Comment by layer8

Comment by layer8 12 hours ago

3 replies

The parent’s point was that “potentially ill-formed UTF-16" and "WTF-8" are inherently different encodings (16-bit word sequence vs. byte sequence), and thus not “aka”.

csande17 12 hours ago

Although they're different encodings, the thing that they are encoding is exactly the same. I kinda wish I could edit "string representation" to "modeling valid strings" or something in my original comment for clarity...

  • layer8 10 hours ago

    By that logic, you could say ‘“UTF-8” aka “UTF-32”’, since they are encoding the same value space. But that’s just wrong.

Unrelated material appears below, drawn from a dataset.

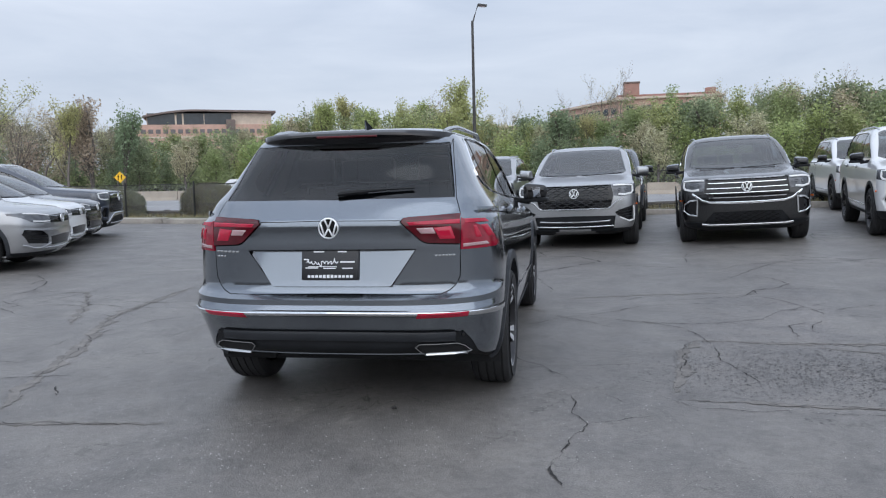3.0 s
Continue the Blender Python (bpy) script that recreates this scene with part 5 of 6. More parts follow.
def street_lamp(x, y, z, h, arm, turn, label):
    root = new("street_lamp")
    root.matrix_basis = pose(x, y, z, 0, 0, turn)
    bm = bmesh.new()
    lathe(bm, [(0.16, 0.0), (0.16, 0.25), (0.085, 0.28), (0.075, h * 0.5), (0.055, h), (0.0005, h + 0.02)], 14, "z")
    part("pole", bm, pole_paint, root)
    bm = bmesh.new()
    tube(bm, [(0, 0, h - 0.12), (arm * 0.35, 0, h + 0.22), (arm * 0.8, 0, h + 0.62), (arm, 0, h + 0.68)], [0.035, 0.03, 0.026, 0.024], 8)
    part("arm", bm, pole_paint, root)
    bm = bmesh.new()
    block(bm, (0.42, 0.2, 0.10), (arm + 0.16, 0, h + 0.68), (0, 6, 0), 0.035, 3)
    head = part("lamp_head", bm, pole_paint, root)
    bm = bmesh.new()
    block(bm, (0.30, 0.15, 0.02), (arm + 0.16, 0, h + 0.625), (0, 6, 0), 0.006)
    part("lens", bm, CLEARLENS, head)
    return tagged(root, label, "street lamp")


street_lamp(-3.05, 30.0, -0.8, 8.75, 0.30, 20, "dark bronze street lamp with a short arm beside the highway")
street_lamp(-21.7, 12.6, 0.0, 4.77, 1.6, 52, "dark lamp post with an arm at the lot's side")
street_lamp(-92, 78, 0.0, 8.6, 1.6, 180, "thin far street lamp with an arm, among trees")
street_lamp(103, 86, 0.0, 8.2, 5.5, 10, "far street lamp with a long curved arm")

# ---- merge sign ----
sign = new("road_sign")
sign.matrix_basis = pose(-53.6, 82.6, -0.8, 0, 0, 30)
SIGNY = material("yellow sign sheet", (0.85, 0.48, 0.02), 0.45, vary=0.08, scale=5)
bm = bmesh.new()
prism(bm, [(0, 1.7), (0.7, 2.4), (0, 3.1), (-0.7, 2.4)], 0.02)
part("sign_panel", bm, SIGNY, sign, smooth=0)
bm = bmesh.new()
for sx in (-0.2, 0.2):
    prism(bm, [(sx - 0.045, 2.1), (sx + 0.045, 2.1), (sx + 0.045, 2.48), (sx + 0.12, 2.48), (sx, 2.7), (sx - 0.12, 2.48), (sx - 0.045, 2.48)], -0.008)
part("arrow", bm, GLOSSBLK, sign, smooth=0)
for sx in (-0.18, 0.18):
    bm = bmesh.new()
    block(bm, (0.1, 0.06, 2.9), (sx * 1.6, 0.06, 1.4), bevel=0.01)
    part("sign_post", bm, material("sign post timber", (0.25, 0.22, 0.18), 0.8, vary=0.2), sign)
tagged(sign, "yellow diamond road sign with two black arrows", "road sign")

# ---- trees ----
bark = material("grey-brown bark", (0.15, 0.13, 0.115), 0.95, vary=0.35, scale=4, bump=0.5, bump_scale=30)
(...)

    • deathanatos 6 hours ago

      The type is the same, i.e., if you look at a type as an infinite set of values, they are the same infinite set. Yes, their in-memory representations might differ, but it means all values in one exist in the other, and only those, so conversion between them are infallible.

      So in your last example, UTF-8 & UTF-32 are the same type, containing the same infinite set of values, and ­— of course — one can convert between them infallibly.

      But you can't encode arbitrary Go strings in WTF-8 (some are not representable), you can't encode arbitrary Python strings in UTF-8 or WTF-8 (n.b. that upthread is wrong about Python being equivalent to Unicode scalars/well-formed UTF-*.) and attempts to do so might error. (E.g., `.encode('utf-8')` in Python on a `str` can raise.)